We're seeing some juicy silicon news coming out of the Hot Chips 34 conference, where AMD showed off the GPU block diagram for its upcoming MI250X MCM GPU.
AMD's upcoming MI250X GPU was detailed at Hot Chips 34, where we get the GPU block diagram that gives us all the good stuff in terms of specifications and details. The new MI250X features not 1 but 2 x GPUs for a total of 58 billion transistors, with AMD getting TSMC to make their MI250X GPU on their 6nm process node.
We also have 128GB of HBM2e memory at a huge 3.2TB/sec memory bandwidth, in-package Infinity Fabric with 400GB/sec of bandwidth between the two GPUs. All-in-all, AMD has 10 chips that makes up the MI250X "Aldebaran" GPU, with a mix of GPU dies, and HBM2 memory dies (2 x GPUs, 4 x HBM2e stacks per GPU for 8 x HBM2e stacks total + 2 x GPUs = 10 chips in total).

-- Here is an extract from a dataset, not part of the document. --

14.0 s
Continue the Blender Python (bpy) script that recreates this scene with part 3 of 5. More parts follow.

Each of the GPU dies has 110 Compute Units each, seeing the MCM GPU featuring 220 Compute Units in total... split into 7168 stream processors per GPU for a total of 14,080 stream processors on the MI250X GPU.
AMD compares its new MI250X MCM GPU against its current-gen MI100 GPU, where the MI100 gets destroyed across the board in terms of performance and memory bandwidth. We're talking about 2.1x gains at a minimum (FP32 Matrix and FP16 Matrix performance) while there's a much larger 8.3x increase in FP64 Matrix performance. The new MI250X GPU is a monster compared to the current MI100 GPU.

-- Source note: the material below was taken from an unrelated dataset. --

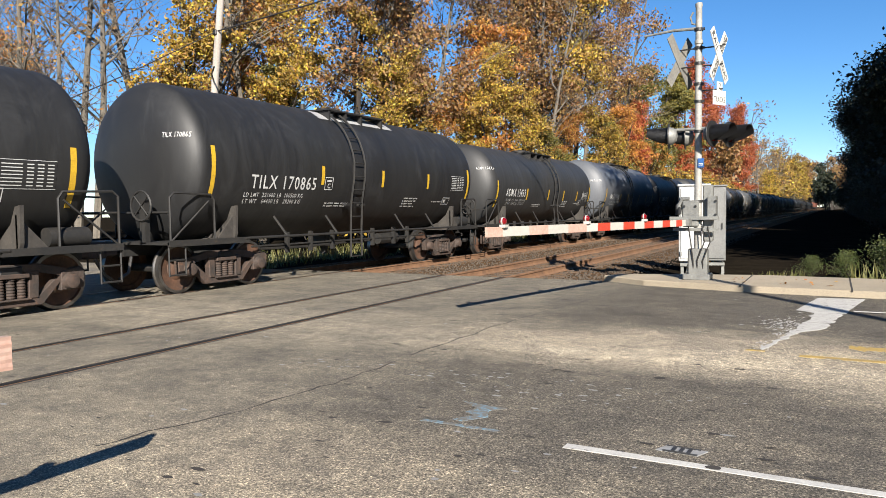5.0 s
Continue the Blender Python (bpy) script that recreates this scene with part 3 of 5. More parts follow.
def tank_car(LY, marks, zr):
    """LY: the ladder's place; marks: the short reflectors' places; zr: the reflectors' height."""
    car = thing("tank_car", "black steel tank car with yellow reflectors, rolling on rails", "tank car", group="tank cars of the train")
    part("tank", tank_body(), "black", car, "", True)
    # saddles, sill, platforms
    for e in (-1, 1):
        bm = bmesh.new()
        y = e * TRUCK
        for s in (1, -1):
            out = [(0.35, 0.98), (1.36, 0.98), (1.40, 1.08), (1.42, 1.62), (1.30, 1.60), (1.18, 1.35), (0.9, 1.12), (0.5, 0.99)]
            prism(bm, [(s * a, b) for a, b in out], "y", y - 0.03, y + 0.03)
            tri = [(y - e * 0.03, 1.0), (y - e * 0.03, 1.48), (y + e * 0.42, 1.0)]
            prism(bm, tri, "x", *((1.30, 1.34) if s > 0 else (-1.34, -1.30)))
        box(bm, (-1.40, y - 0.16, 0.90), (1.40, y + 0.16, 0.995))
        part("saddle", bm, "saddle", car, "steel saddle bracket under the tank")
        bm = bmesh.new()
        yo = e * 6.05
        box(bm, (-0.28, min(y * 0.72, yo), 0.72), (0.28, max(y * 0.72, yo), 0.98))
        box(bm, (-1.42, min(e * 5.0, e * 6.0), 0.93), (1.42, max(e * 5.0, e * 6.0), 0.975))
        box(bm, (-1.44, min(e * 4.1, e * 6.0), 0.90), (-1.38, max(e * 4.1, e * 6.0), 1.01))
        box(bm, (1.38, min(e * 4.1, e * 6.0), 0.90), (1.44, max(e * 4.1, e * 6.0), 1.01))
        part("end_platform", bm, "frame", car)
        bm = bmesh.new()
        box(bm, (-0.13, min(yo, e * 6.3), 0.74), (0.13, max(yo, e * 6.3), 0.93))
        box(bm, (-0.17, min(e * 6.25, e * 6.46), 0.70), (0.10, max(e * 6.25, e * 6.46), 0.99))
        part("coupler", bm, "truck", car, "rusty knuckle coupler", bevel=0.02)
        bm = bmesh.new()
        for x in (1.40, -1.40):
            tube(bm, [(x, e * 4.95, 0.98), (x, e * 4.95, 1.72), (x, e * 5.02, 1.82), (x, e * 5.85, 1.84), (x, e * 5.95, 1.76), (x, e * 5.95, 0.98)], 0.021, 6)
            tube(bm, [(x, e * 5.95, 0.98), (x * 0.98, e * 5.05, 1.70)], 0.018, 5)
        tube(bm, [(1.40, e * 5.97, 1.5), (-1.40, e * 5.97, 1.5)], 0.02, 6)
        part("end_handrail", bm, "frame", car, "bent black pipe handrail", True)
        for x in (1.38, -1.38):
            bm = bmesh.new()
            for yy in (e * 5.62, e * 5.98):
                tube(bm, [(x, yy, 0.95), (x, yy, 0.38)], 0.017, 5)
            for z in (0.40, 0.66):
                tube(bm, [(x, e * 5.62, z), (x, e * 5.98, z)], 0.017, 5)
            part("sill_step", bm, "frame", car, "", True)
        bm = bmesh.new()
        tube(bm, [(0.55, e * 6.1, 0.72), (0.62, e * 6.22, 0.45), (0.58, e * 6.38, 0.35)], 0.03, 6)
        part("air_hose", bm, "rubber", car, "", True)
        truck(car, y)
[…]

The new AMD Instinct MI250X and its MCM GPU is joined by 128GB of HBM2e memory, with AMD tapping an 8-channel interface (1024-bit interface per channel x 8 = 8192-bit memory bus). Each 1024-bit interface supports 2GB HBM2e DRAM modules, which makes 16GB HBM2e memory capacity per stack x 8 stacks = 128GB of HBM2e memory in total.
NVIDIA's current-gen Ampere A100 GPU has 80GB of HBM2e memory with 2TB/sec of memory bandwidth, while AMD destroys that with its MI250X MCM GPU featuring 128GB of HBM2 memory (48GB more HBM2e memory) at 3.2TB/sec memory bandwidth (1.2TB/sec more memory bandwidth over A100).
AMD already has its new Instinct MI200 CDNA 2 "Aldebaran" MCM GPU inside of the world's fastest supercomputer, with the Department of Energy (DOE) will operate the new Frontier supercomputer in Tennessee, USA, with the system costing up to $1.8 billion to build and is now the world's fastest supercomputer, overtaking the Fugaku supercomputer in Japan. ORNL's new supercomputer is powered by AMD 3rd Gen EPYC CPUs and AMD's newest Radeon Instinct MI250X GPUs.
- 9408 AMD 3rd Gen EPYC "Trento" CPUs
- 37,632 AMD Instinct MI250X GPUs
- 9.2 petabytes memory split between HBM and DDR4
- 37 petabytes of node-local storage
- 716 petabytes of center-wide storage
- 100% liquid cooled (using warm 85-degree water)
Frontier is entirely water-cooled, with a huge 6000 gallons (22,700+ liters) of water being pumped through the supercomputer every 60 seconds, while there's a huge 90 miles (around 145km) of networking cables inside of Frontier. Astonishing numbers.
AMD Instinct MI250X "Aldebaran" CDNA 2 GPU specs:
- GPU architecture: CDNA 2
- GPU process node: 6nm TSMC
- GPU chiplets: 2 (MCM = multi-chip module aka GPU chiplets)
- GPU cores: 14,080
- GPU clock speed: 1700MHz
- VRAM: 128GB HBM2e
- GPU memory bandwidth: 3.2TB/sec
- GPU memory bus: 8192-bit
- FP32 compute: 95.7 TFLOPs
- FP64 compute: 47.9 TFLOPs
- TDP: 560W
- AMD CDNA 2 architecture - 2nd Gen Matrix Cores accelerating FP64 and FP32 matrix operations, delivering up to 4X the peak theoretical FP64 performance vs. AMD previous-gen GPUs.
- Leadership Packaging Technology - Industry-first multi-die GPU design with 2.5D Elevated Fanout Bridge (EFB) technology delivers 1.8X more cores and 2.7X higher memory bandwidth vs. AMD previous-gen GPUs, offering the industry's best aggregate peak theoretical memory bandwidth at 3.2 terabytes per second.
- 3rd Gen AMD Infinity Fabric technology - Up to 8 Infinity Fabric links connect the AMD Instinct MI200 with 3rd Gen EPYC CPUs and other GPUs in the node to enable unified CPU/GPU memory coherency and maximize system throughput, allowing for an easier on-ramp for CPU codes to tap the power of accelerators.